Strategy is also about dealing with the unknown and the unprecedented - being able to ride the forces that emerge suddenly or unexpectedly, threatening to steal a firm's business or to derail its plans. These can come from markets, governments, specific rivals and - particularly - the sweeping waves of economic and cultural change that can turn the business climate around.

In the twenty-first century the greatest force transforming the strategic context is globalisation. Although barriers to the free exchange of goods, services, technologies and human capital still exist - with great strength in some domains - the trends are inexorable. The force of the Internet, the liquidity of the world economy and the desires and intentions of people to exploit opportunities sharpen the challenge to every business to have a strategy that is both viable and adaptive.

At the same time this new world is eroding many of the traditional touchstones of strategic management. For example, the idea that monolithic corporate powerhouses, capable of generating economies of scope and scale, will always prevail over smaller and more flexible networked forms is being challenged in new ways every day. In the knowledge-based economy, fleet-of-foot new entrants may not always destroy the mammoths of the economy, but they can certainly show them the way with a merry dance.

Yet despite all this newness, strategic thinking remains what it has always been: a deeply human and very ancient practice. For the earliest humans the key strategic decision was where to hunt and where to camp. Following the herds and responding to the seasons, our forebears had to make calls that would determine whether their clan survived or not.

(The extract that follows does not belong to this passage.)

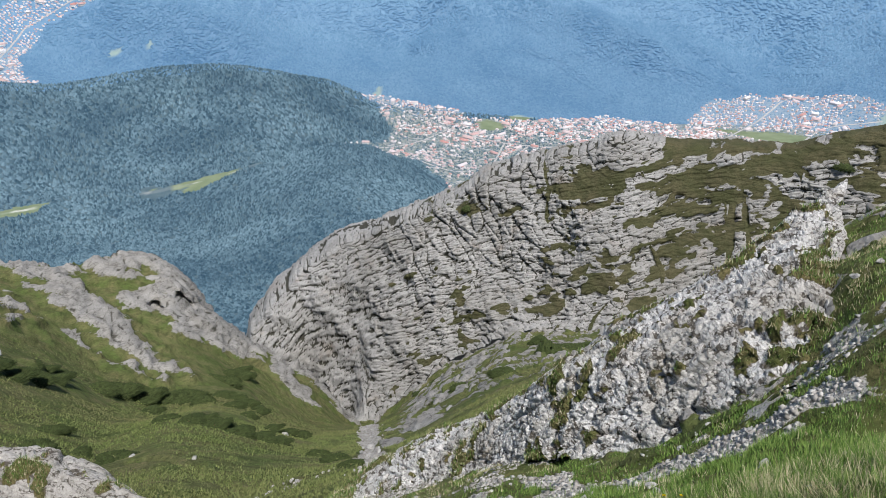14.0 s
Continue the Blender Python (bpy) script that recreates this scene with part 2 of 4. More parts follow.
# ---- materials ----
class Nodes:
    """Short hand for building a node material."""

    def __init__(self, name, rough=0.9):
        self.mat = bpy.data.materials.new(name)
        self.mat.use_nodes = True
        self.t = self.mat.node_tree
        self.bsdf = self.t.nodes["Principled BSDF"]
        self.bsdf.inputs["Roughness"].default_value = rough
        self.bsdf.inputs["Specular IOR Level"].default_value = 0.25
        self.pos = self.t.nodes.new("ShaderNodeNewGeometry").outputs["Position"]

    def link(self, a, b):
        self.t.links.new(a, b)

    def noise(self, scale, detail=4.0, rough=0.55, stretch=None):
        n = self.t.nodes.new("ShaderNodeTexNoise")
        n.inputs["Scale"].default_value, n.inputs["Detail"].default_value, n.inputs["Roughness"].default_value = scale, detail, rough
        src = self.pos
        if stretch:
            m = self.t.nodes.new("ShaderNodeMapping")
            m.vector_type = "TEXTURE"
            m.inputs["Scale"].default_value, m.inputs["Rotation"].default_value = stretch[0], stretch[1]
            self.link(src, m.inputs["Vector"])
            src = m.outputs["Vector"]
        self.link(src, n.inputs["Vector"])
        return n.outputs["Fac"]

    def voronoi(self, scale, feature="F1", stretch=None, warp=0.0):
        n = self.t.nodes.new("ShaderNodeTexVoronoi")
        n.feature = feature
        n.inputs["Scale"].default_value = scale
        src = self.pos
        if warp:
            w = self.t.nodes.new("ShaderNodeTexNoise")
            w.inputs["Scale"].default_value = scale * 0.7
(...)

Business leaders have to make similar calls - about diversification, connections with other businesses, market positioning and the structure of the business - on which their organisation's future will depend. Although the consequences and contingencies are very different for us today, strategic decision makers are still calling upon a set of underlying forces that is intrinsic to human society and human nature.

At the widest level, strategy is to do with reading the climate of one's time and people. At the business level, it is about how a community can respond to the challenges it is faced with.

At the group level, it is to do with how the factors that hold the team together can be managed so that they do not lead towards blinkered homogeneity, and how good collective decisions can emerge from the dynamism of diversity.

At the individual level, it is about leaders being aware of their own biases and blind spots, calling upon the talents and corrective intelligence of their colleagues to help them to be wise. There are few handholds in the process, but there are some essentials of good strategic decision making.

First come values. The best and most long-surviving businesses are those that are anchored in values that can hold them together - a set of purposes that does not bend with the wind. These can be some aspect of the shared experience and culture of their leading group, as is often the case in family firms.

Second comes insight. This comes from processes that generate honest feedback and enable decision makers to absorb it without being defensive.

Third are relationships. The quality of these - among top management, across the hierarchy and between functional divisions - is crucial to a business's ability to take an integrated approach to strategy.

Fourth is motivation. This comes from people's love of the business and willingness to be champions of change, if need be.

Fifth is clear thinking. The emotional involvement that comes from strong values has to go hand in hand with analytical detachment - especially the willingness to have one's own perceptions challenged.

Sixth, and last, is courage. Often, this means the courage to argue for new strategic positions that may seem counterfactual: to say that what has been the formula for success in the past may be a recipe for disaster in the future.

All of this requires an insight of the nature of strategy today. This book has been written to set you on the path to that understanding.